Now, I need to get the words to replace. We are going to replace every word in the passage. So, you get all the words, we are going to treat the passage as a list and convert it to an array using several different list delimiters:
<!---
Let's set up an array of words that we want to find
and replace with case insensitivity. Let's use every
single word in the passage as a word to replace
--->
<cfset arrWords = ListToArray(
strText,
" ,'!""-#Chr( 13 )##Chr( 10 )#"
) />
Now, I am going to test the speed of the REFindNoCase() and the REReplaceNoCase() methods. You will notice that in my Replace method, I am only replacing ONE match at time. This is only done so that the replace will take longer and we will be more likely to see a difference in speed.
<!---
Now, let's get a copy of the passage for the first round
of testing.

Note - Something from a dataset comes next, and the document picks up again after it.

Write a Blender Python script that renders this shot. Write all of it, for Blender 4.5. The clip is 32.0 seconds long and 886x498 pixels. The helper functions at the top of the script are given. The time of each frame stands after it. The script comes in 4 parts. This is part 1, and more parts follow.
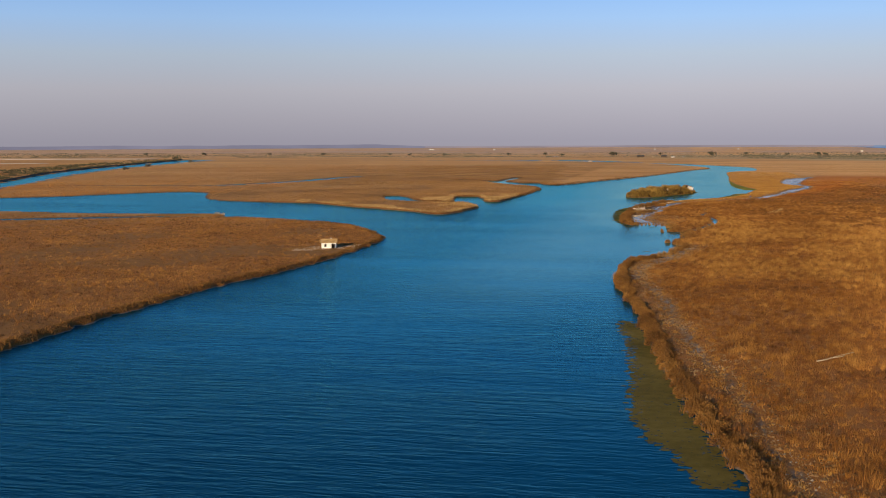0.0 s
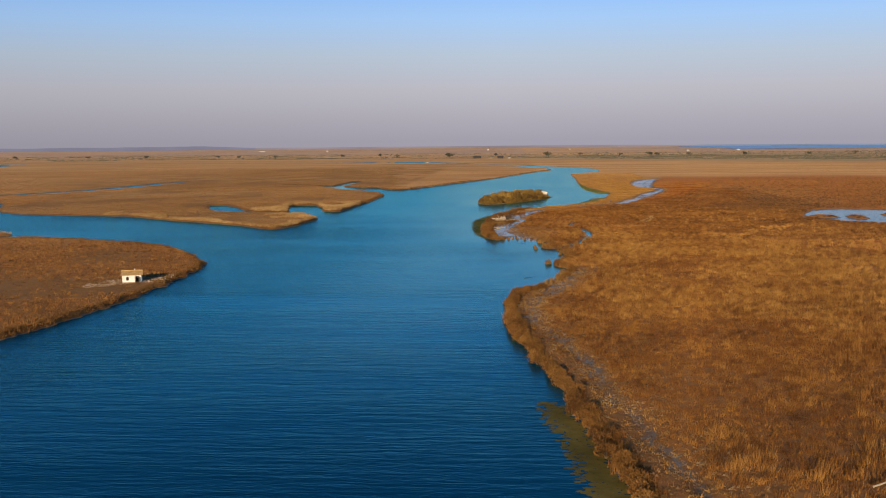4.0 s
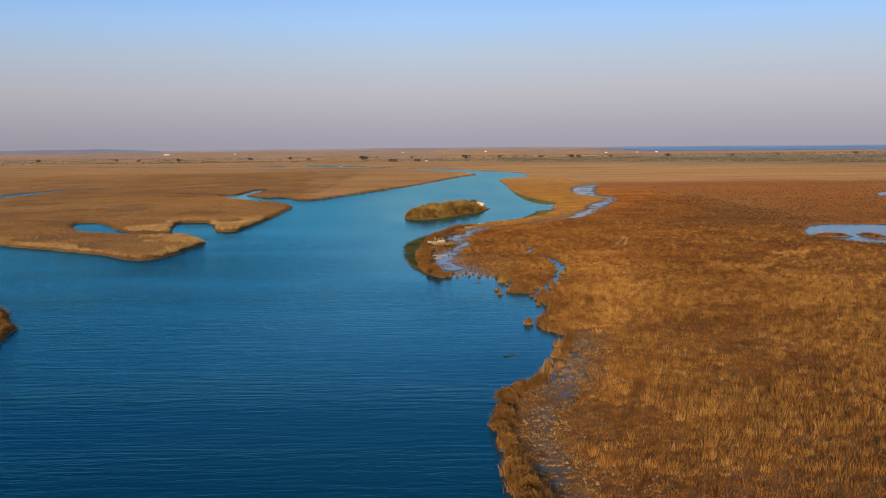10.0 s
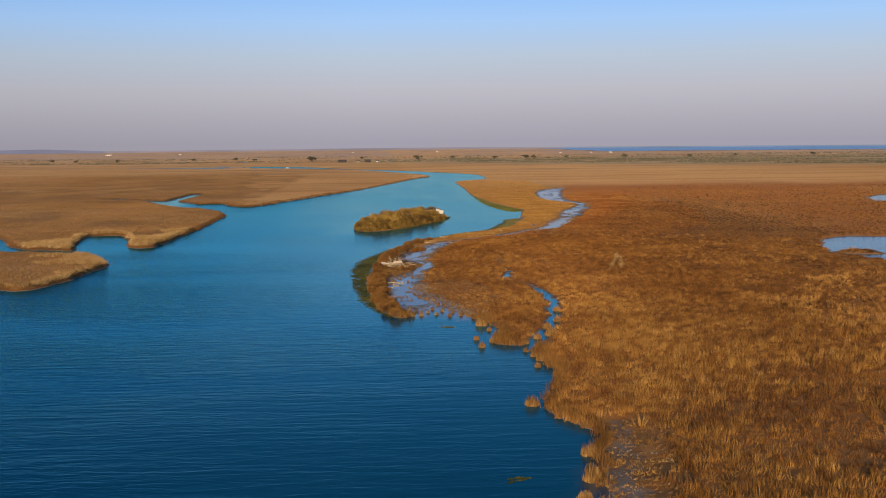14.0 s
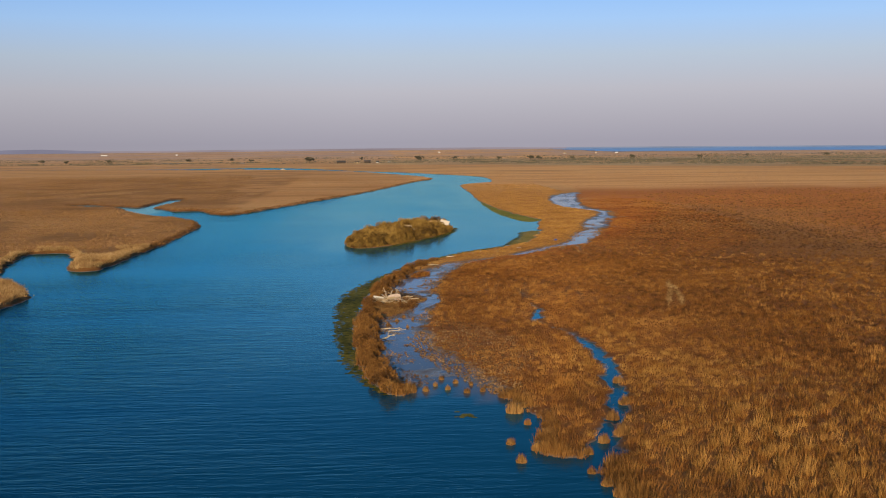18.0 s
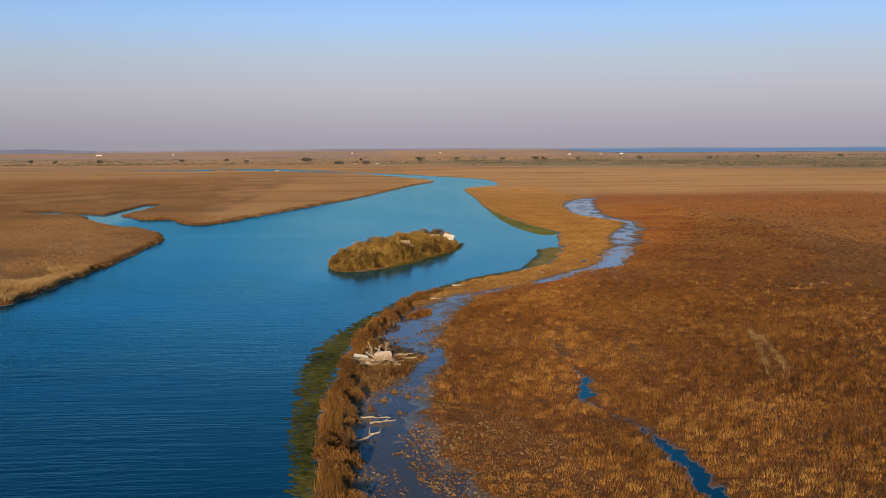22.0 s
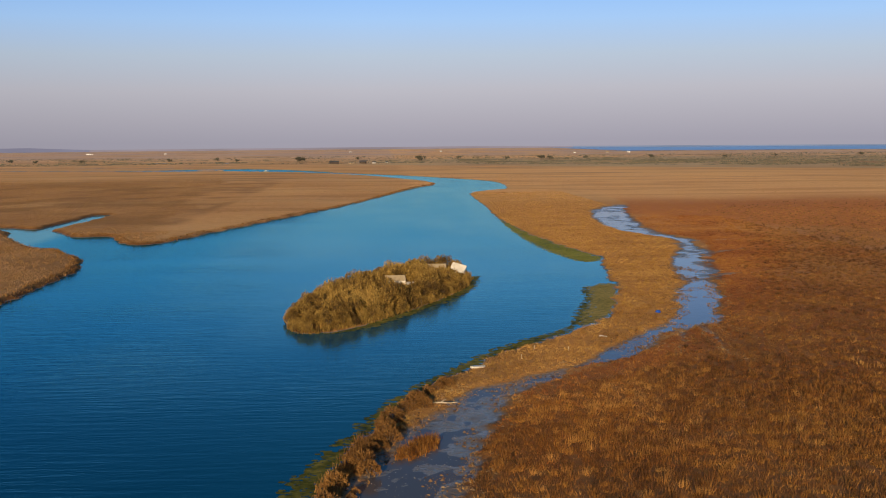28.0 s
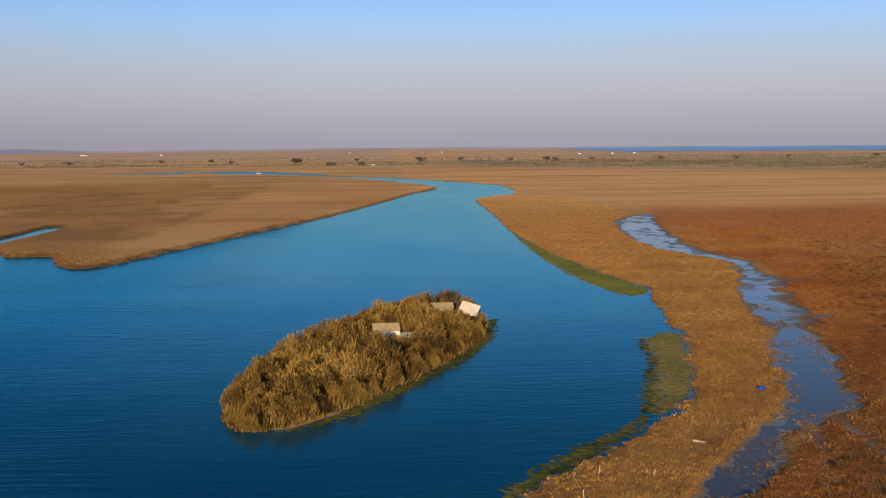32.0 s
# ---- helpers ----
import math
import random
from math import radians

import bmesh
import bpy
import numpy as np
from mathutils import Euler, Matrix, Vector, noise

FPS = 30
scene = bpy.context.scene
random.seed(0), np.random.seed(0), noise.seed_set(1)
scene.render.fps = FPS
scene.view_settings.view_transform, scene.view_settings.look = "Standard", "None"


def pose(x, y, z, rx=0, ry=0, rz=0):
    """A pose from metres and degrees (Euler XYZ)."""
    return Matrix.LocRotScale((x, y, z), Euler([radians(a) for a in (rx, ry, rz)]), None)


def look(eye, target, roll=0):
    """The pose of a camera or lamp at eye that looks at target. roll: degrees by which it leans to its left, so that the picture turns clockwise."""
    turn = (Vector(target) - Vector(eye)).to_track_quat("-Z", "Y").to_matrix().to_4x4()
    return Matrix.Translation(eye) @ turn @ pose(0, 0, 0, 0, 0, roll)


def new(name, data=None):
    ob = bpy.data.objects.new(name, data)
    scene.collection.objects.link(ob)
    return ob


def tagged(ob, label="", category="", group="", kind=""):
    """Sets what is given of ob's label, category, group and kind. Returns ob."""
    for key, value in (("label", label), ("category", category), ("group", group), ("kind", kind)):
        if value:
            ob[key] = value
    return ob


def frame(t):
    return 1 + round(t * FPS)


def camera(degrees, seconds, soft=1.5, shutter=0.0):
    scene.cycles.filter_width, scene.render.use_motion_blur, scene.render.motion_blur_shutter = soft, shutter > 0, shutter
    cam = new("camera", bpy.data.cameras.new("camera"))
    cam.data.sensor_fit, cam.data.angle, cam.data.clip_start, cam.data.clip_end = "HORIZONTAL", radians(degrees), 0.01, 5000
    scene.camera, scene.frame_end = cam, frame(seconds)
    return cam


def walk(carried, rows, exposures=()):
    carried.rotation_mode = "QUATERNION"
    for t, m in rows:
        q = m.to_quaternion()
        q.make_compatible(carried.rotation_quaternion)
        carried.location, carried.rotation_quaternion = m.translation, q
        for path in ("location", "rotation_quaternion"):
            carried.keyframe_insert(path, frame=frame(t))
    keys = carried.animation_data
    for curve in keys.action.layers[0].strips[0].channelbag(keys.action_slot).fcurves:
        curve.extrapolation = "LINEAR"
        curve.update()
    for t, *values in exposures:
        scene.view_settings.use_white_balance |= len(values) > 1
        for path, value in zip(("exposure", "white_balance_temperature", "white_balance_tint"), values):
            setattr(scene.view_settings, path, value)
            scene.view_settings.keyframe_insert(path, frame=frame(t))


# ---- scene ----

This will test the case insensitive search
using the build in ColdFusion replace function.
--->
<cfset strTargetText = strText />
<!--- Set up the timer. --->
<cftimer label="ColdFusion REReplaceNoCase" type="outline">
<!--- Loop over the words to replace. --->
<cfloop
index="intI"
from="1"
to="#ArrayLen( arrWords )#"
step="1">
<!---
Keep looping while there is still a reference to
this word. We are only going to replace one at a
time to make it slower.
--->
<cfloop condition="REFindNoCase( '\b#UCase( arrWords[ intI ] )#\b', strTargetText )">
<!---
Replce the word with an empty space. When using
the word, convert it to upper case just to make
sure we are doing case-insensitive.
--->
<cfset strTargetText = REReplaceNoCase(
strTargetText,
"\b#UCase( arrWords[ intI ] )#\b",
"",
"ONE"
) />
</cfloop>
</cfloop>
</cftimer>
This ran on average between 1,437 ms.
Now, let's test the REFind() and REReplace() methods. Notice that we are doing the exact same thing, the only difference that we are using the case insensitive flag (?i) instead of the NoCase methods:
<!---
Now, let's get a copy of the passage for the next round
of testing. This will test the case insensitive search
using the case insensitive flag with the build in Cold
Fusion case sensitive search function.
--->
<cfset strTargetText = strText />
<!--- Set up the timer. --->
<cftimer label="ColdFusion REReplace" type="outline">
<!--- Loop over the words to replace. --->
<cfloop
index="intI"
from="1"
to="#ArrayLen( arrWords )#"
step="1">
<!---
Keep looping while there is still a reference to
this word. We are only going to replace one at a
time to make it slower.
--->
<cfloop condition="REFind( '(?i)\b#UCase( arrWords[ intI ] )#\b', strTargetText )">
<!---
Replce the word with an empty space. When using
the word, convert it to upper case just to make
sure we are doing case-insensitive.
--->
<cfset strTargetText = REReplace(
strTargetText,
"(?i)\b#UCase( arrWords[ intI ] )#\b",
"",
"ONE"
) />
</cfloop>
</cfloop>
</cftimer>
This ran on average of about 1,344 ms.
So, there seemed to be a slight speed advantage of using the case insensitive flag over the NoCase methods. However, we had to run a really inefficient test to see any difference. And, the testing was not always consistent. The results above are what were trended, but they were not always consistent. Sometimes the NoCase methods were faster, but on average they were just a bit slower.
Want to use code from this post? Check out the license.
Reader Comments
Just remember two things:
Iteration testing isn't the best test of actual performance--as there's lots of things that can affect performance w/in a loop (such as garbage collection, other processes, etc.)
When you're talking about miniscule differences, don't forget about readability/complexity of code.
I know most of your tests are for curiosity's sake, but one problem we developers get into from time to time is going overboard in trying to squeeze 10ms out of a template only to end up making our code harder to read and maintain.
Dan,
I am 100% in agreement with what you are saying. If I don't see any significant difference (which I am not seeing in this example), I opt for which ever one is the most readable / maintainable. In fact, I do so much of RegEx directly in the Java string itself, I don't have the option of REReplaceNoCase() anyway, in which case, I need the (?i) flag.
So yeah, this is all just for explorations sake. I try to not write about any implications of one thing or another for the very reason you are talking about. So much goes into affecting performance. I just state the facts of the finding, not the "what does that mean for you" type stuff.